Last year on November 14th, I jumped in my car after work and headed to a casino concert hall just outside of Cleveland. I was nervous about enjoying the concert as a loner. My husband stayed behind with the kids and I stretched my budget and bought the last front row ticket to see TONI BRAXTON live in concert. Not only was it a bucket list item, it was a boost of adrenaline and inspiration as I headed back to reality. You see, at that time I was feeling a bag of mixed emotions. For 5 months I’d been in a groove. I’d been enjoying my job and my life immensely. I’d felt like “I’m in the right place at the right time doing the right thing”. That’s an amazing feeling. But, some changes were coming. Changes that would could possibly alter my job, my livelihood and my overall life. Being in that room that night as Toni’s rich, layered voice filled the room, I reflected on many things. My dreams. My faith. My fears. My creativity. It was very much a spiritual experience in the sense that I was very aware of the value of what I was experiencing.
1. Our voice has the power to reach, touch and lift people. Every corner of that room was filled with texture and depth that night. No one could escape the sound and echo of Toni’s voice. It was everywhere. It was impossible not to feel something. Some people danced. Some people sang along. Some people laughed with friends around them . I often found myself sitting with my eyes closed , allowing the melody and tone to carry me deeper into the music. But, everyone heard it and felt it.
2. Mediocrity is not humility. Once in the car after the concert, I stopped to pray and thank God for the blessing of being able to go. Sure, I needed the break from my kiddos as most moms do. But, it was more than that. I needed to see a woman, a vocalist, a mom – actively loving out her passion & purpose on stage. I needed to be reminded that living confidently in God’s gifting is not a sin. In fact, as I was driving – this thought dropped in my heart like a pin needle . “Being mediocre doesn’t mean you’re humble. Pretending not to be gifted or talented or dumbing down for the comfort of others is not humility. It’s offensive to the Ultimate Creator who intentionally made you , and gave you good gifts, to undermine or make less of what He’s given you. Accept your purpose. Live out your purpose. Be unapologetically thankful for and confident in your gifts.

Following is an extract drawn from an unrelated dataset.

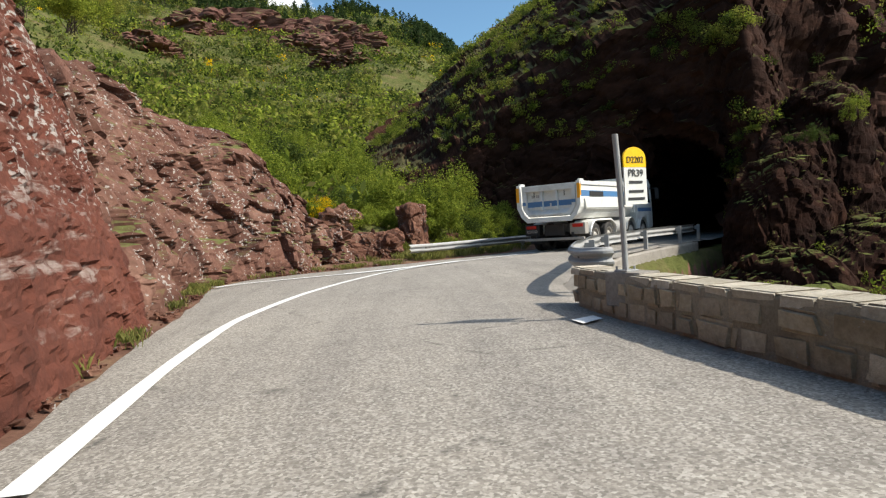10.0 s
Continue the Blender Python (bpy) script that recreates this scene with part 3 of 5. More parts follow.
def piece_of(line, y0, y1):
    p, _, _ = along(line, 0.4)
    return [tuple(r) for r in p if y0 <= r[1] <= y1]


build_ground()
build_road()
rock_sheet("rock_wall_1", piece_of(LEFT, -70, -21.5), cut_height, M["red"], "tall dark red cliff of blocky fractured rock beside the road", rough=0.11, cell=(0.42, 0.42, 0.22), rows=210, step=0.08, seed=1, cracks=0.06, broad=1.5)
rock_sheet("rock_wall_2", piece_of(LEFT, -24.5, -1.0), cut_height, M["broken_red"], "red rock outcrop with greenery on its ledges", rough=0.34, cell=(0.42, 0.42, 0.5), rows=90, step=0.08, seed=2, cracks=0.08)
rock_sheet("rock_wall_3", piece_of(LEFT, -4.0, 21.5), cut_height, M["lichen"], "rock face blotched with pale grey lichen", rough=0.17, cell=(0.55, 0.55, 0.32), rows=110, step=0.07, seed=3, cracks=0.055)
rock_sheet("rock_wall_4", piece_of(LEFT, 18.6, 33.2), cut_height, M["dark_lichen"], "dark purplish rock face speckled with white lichen", rough=0.12, cell=(0.55, 0.55, 0.32), rows=100, step=0.07, seed=4, cracks=0.045)
rock_sheet("rock_wall_5", piece_of(LEFT, 30.2, 42.0), cut_height, M["smooth_red"], "smooth deep red rock face with pale streaks", rough=0.085, cell=(0.7, 0.7, 0.3), rows=110, step=0.06, seed=6, cracks=0.02)
rock_sheet("rock_wall_6", piece_of(LEFT, 39.0, 51.0), cut_height, M["bank_rock"], "broken red rock bank blotched with lichen beside the bend", rough=0.36, cell=(1.1, 1.1, 0.9), rows=90, step=0.08, seed=5, cracks=0.09)
rock_sheet("rock_wall_7", [(-13.3, 46.2), (-13.1, 47.8), (-12.3, 49.6), (-11.0, 50.7), (-9.5, 51.9), (-8.2, 53.2), (-7.3, 54.7), (-6.9, 56.2)], lambda p: table(p[:, 1], [(47.6, 5.8), (49.2, 4.8), (50, 3.7), (50.7, 2.6), (52, 1.6), (54, 1.1)]) + 0.5 * fbm(np.column_stack([p[:, :2] * 0.8, 0 * p[:, 0]]), 3, 6), M["bank_rock"], "low bank of broken red rocks behind the verge", rough=0.42, cell=(0.8, 0.8, 0.6), rows=60, step=0.07, seed=8, tuck=(0, 0))
# the rock spur with the tunnel: foot line, crest line


def build_spur():
    foot = np.array([(-9, 64, 0.5), (-5, 62.5, 0.0), (-1.5, 62, 0), (8, 55.5, 0), (6.2, 51.5, -2), (9.5, 52.2, -6), (15, 53, -9), (22, 53, -14), (32, 62, -22), (46, 64, -30), (66, 60, -32), (84, 61, -32), (97, 74, -32), (102, 95, -30)])
    shoulder = np.array([(-9, 66, 2.5), (-5, 65, 4), (-0.5, 65.5, 7.5), (7, 60.5, 12), (8.5, 57.5, 13), (10.5, 58, 14), (15, 60, 16.5), (23, 63, 17.5), (33, 69, 19.5), (47, 76, 21), (62, 72, 21.5), (74, 72, 21.5), (80.5, 78, 22.5), (85, 96, 23)])
    crest = np.array([(-9, 84, 9), (-4, 88, 13), (1.5, 98, 20), (9, 108, 27), (14, 114, 31), (17.5, 117, 32), (26, 114, 33), (34, 111, 35.5), (42, 108, 35.5), (48, 103, 33.8), (55, 95, 28.2), (66, 86, 27.5), (79, 79, 25), (84.5, 97, 25)])
    n = 640
    q = np.linspace(0, len(foot) - 1, n)
    lines = []
    for line in (foot, shoulder, crest):
        c = np.stack([np.interp(q, np.arange(len(foot)), line[:, k]) for k in range(3)], 1)
        for _ in range(22):
            c[1:-1] = (c[:-2] + 2 * c[1:-1] + c[2:]) / 4
        lines.append(c)
    f, s, c = lines
    rows = []
    for v in np.linspace(0, 1, 100):
        rows.append(f + (s - f) * v)
    for v in np.linspace(0.02, 1, 70):
        rows.append(s + (c - s) * np.array([v, v, v ** 0.85]))
    for v in np.linspace(0.1, 1, 8):
        rows.append(c + np.array([0.25, 1.0, -0.5]) * v * 30)
    g = np.stack(rows, 1)
    nu, nv = g.shape[:2]
    tu, tv = np.gradient(g, axis=0), np.gradient(g, axis=1)
    nrm = np.cross(tu, tv)
    nrm /= np.linalg.norm(nrm, axis=2)[..., None] + 1e-9
    p, nn = g.reshape(-1, 3), nrm.reshape(-1, 3)
    size = smooth(p[:, 0], 5, 25)
    warp = 1.6 * fbm(p * 0.11, 3, 66)
    # steep ribs that run down to the right, tilted beds that climb to the right, and broken blocks
    rib = np.column_stack([(0.86 * p[:, 0] + 0.5 * p[:, 2] + warp) * 0.15, p[:, 1] * 0.03, p[:, 2] * 0.02])
    ribs = 1 - np.abs(vnoise(rib, 61)) * 1.5 + 0.45 * (1 - np.abs(vnoise(rib * 2.6, 62)) * 1.6)
    bed = (p[:, 2] - 0.34 * p[:, 0] + 0.2 * p[:, 1] + 1.5 * warp) / 1.9
    layer = np.floor(bed)
    ledge_ = (hash01(layer, layer * 0, layer * 0, 5) - 0.5) + 0.8 * (bed - layer) ** 2
    val, crack = blocks(p / np.array([2.2, 2.2, 1.7]), 41)
    val2, crack2 = blocks(p / np.array([0.9, 0.9, 0.65]), 51)
    val3, _ = blocks((p + 0.8 * fbm(p * 0.4, 3, 23)[:, None]) / np.array([5.0, 5.0, 7.5]), 71)
    patchy = smooth(fbm(p * 0.1, 3, 75), -0.5, 0.5)
    face = np.tile(np.concatenate([np.ones(100), 1 - 0.35 * smooth(np.linspace(0, 1, 70), 0.0, 0.5), np.full(nv - 170, 0.1)]), nu)
    low = np.tile(np.concatenate([1 - 0.5 * smooth(np.linspace(0, 1, 100), 0.7, 1.0), 0.5 * (1 - smooth(np.linspace(0, 1, 70), 0.0, 0.4)), np.zeros(nv - 170)]), nu)
    d = face * ((0.3 + 0.35 * size) * (val - 0.5) + 1.5 * size * (val3 - 0.5) + 0.22 * (val2 - 0.5) - 0.16 * np.exp(-crack / 0.08) - 0.06 * np.exp(-crack2 / 0.1)) + low * (0.5 + 2.2 * size) * (ribs - 0.75) + face * (patchy + 1.6 * (1 - low)) * (0.35 + 0.3 * size) * ledge_ + (0.7 + 1.7 * size) * fbm(p * 0.08, 3, 81)
    keep = np.repeat(np.ones(nu), nv) * np.tile(np.concatenate([np.ones(170), np.full(nv - 170, 0.3)]), nu)
    keep = keep * np.repeat(1 - 0.75 * smooth(np.linspace(0, 1, nu), 0.86, 0.97), nv)
    p = p - nn * (d * keep)[:, None] * np.sign(nn[:, 1] + 1e-9)[:, None] * 1.0
    faces = grid_faces(nu, nv)
    # open the tunnel's mouth
    centre = p[faces].mean(1)
    way = np.array([0.7, 0.714])
    rel = centre[:, :2] - np.array([4.0, 57.7])
    across = rel @ np.array([way[1], -way[0]])
    ahead = rel @ way
    inside = (np.abs(across) < 2.9) & (centre[:, 2] < 5.0 - 0.2 * across ** 2) & (np.abs(ahead) < 6)
    ledge = np.abs(np.cross(p[faces[:, 2]] - p[faces[:, 0]], p[faces[:, 3]] - p[faces[:, 1]]))
    flat_ = ledge[:, 2] / (np.linalg.norm(ledge, axis=1) + 1e-9)
    upper = np.tile(np.arange(nv - 1) >= 106, nu - 1) & (flat_ > 0.76)
    top = mesh_object("spur_slope", p, faces[upper & ~inside], M["slope"], True)
    tagged(top, "scrubby brown slope on top of the rock spur", "slope", kind="structure")
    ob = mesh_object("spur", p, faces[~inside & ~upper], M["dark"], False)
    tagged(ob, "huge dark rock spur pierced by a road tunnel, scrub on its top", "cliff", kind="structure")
    # the bore
    prof = np.array([(-3.2, -0.4), (-3.3, 1.2), (-3.1, 2.6), (-2.5, 3.9), (-1.5, 4.8), (0, 5.2), (1.5, 4.8), (2.5, 3.9), (3.1, 2.6), (3.3, 1.2), (3.2, -0.4)])
    prof = np.stack([np.interp(np.linspace(0, 10, 71), np.arange(11), prof[:, c]) for c in (0, 1)], 1)
    dist = np.concatenate([np.linspace(-0.6, 3.0, 26), np.linspace(3.25, 34, 90)])
    pinch = 1.0 + 0.22 * (1 - smooth(dist, -0.6, 2.4)) ** 1.5
    ax = prof[None, :, 0] * pinch[:, None]
    az = 2.0 + (prof[None, :, 1] - 2.0) * pinch[:, None]
    ax[-1] *= 0.01
    deep = dist[:, None] + 0.4 * np.maximum(az, 0) * (1 - smooth(dist, -0.6, 7.0))[:, None]
    vs = np.stack([4.0 + way[0] * deep + way[1] * ax, 57.7 + way[1] * deep - way[0] * ax, az], 2).reshape(-1, 3)
    val, crack = blocks(vs / np.array([0.9, 0.9, 0.7]), 91)
    val2, _ = blocks(vs / np.array([2.2, 2.2, 1.6]), 95)
    d = 0.45 * (val - 0.5) + 0.9 * (val2 - 0.5) + 0.5 * fbm(vs * 0.5, 4, 93) - 0.2 * np.exp(-crack / 0.08)
    arm = np.stack([way[1] * np.sign(ax) * np.minimum(np.abs(ax), 1), -way[0] * np.sign(ax) * np.minimum(np.abs(ax), 1), np.clip(az - 2.5, 0, 1)], 2).reshape(-1, 3)
    vs = vs + arm * (d * smooth(vs[:, 2], -0.2, 0.8))[:, None]
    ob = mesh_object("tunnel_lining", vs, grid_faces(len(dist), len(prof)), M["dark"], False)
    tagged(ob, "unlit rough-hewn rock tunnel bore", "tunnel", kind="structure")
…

3. Time will pass. Things will change. Soak in the lessons of today. They will carry you through tomorrow. My life did indeed change. A year later, I find myself in a place of uncertainty. I don’t feel as if I’m in the right place at the right time – but, I am doing the right thing. Taking care of my parents. It’s a blessing and a burden – that’s the real. I’ve lost a lot . My husband and kids have given up a lot to be in this place . We’ve passed up dreams and opportunities and lives with less. Some days it’s ok. Sometimes it’s better than ok. And some days it’s just downright hard. Today it is hard. But, I have this not so distant memory to carry me through today. A reminder to use my voice – do something nice for myself as soon as I can – believe in what God gave me – and fill up the world , right where I am , with purpose, inspiration, faith and love.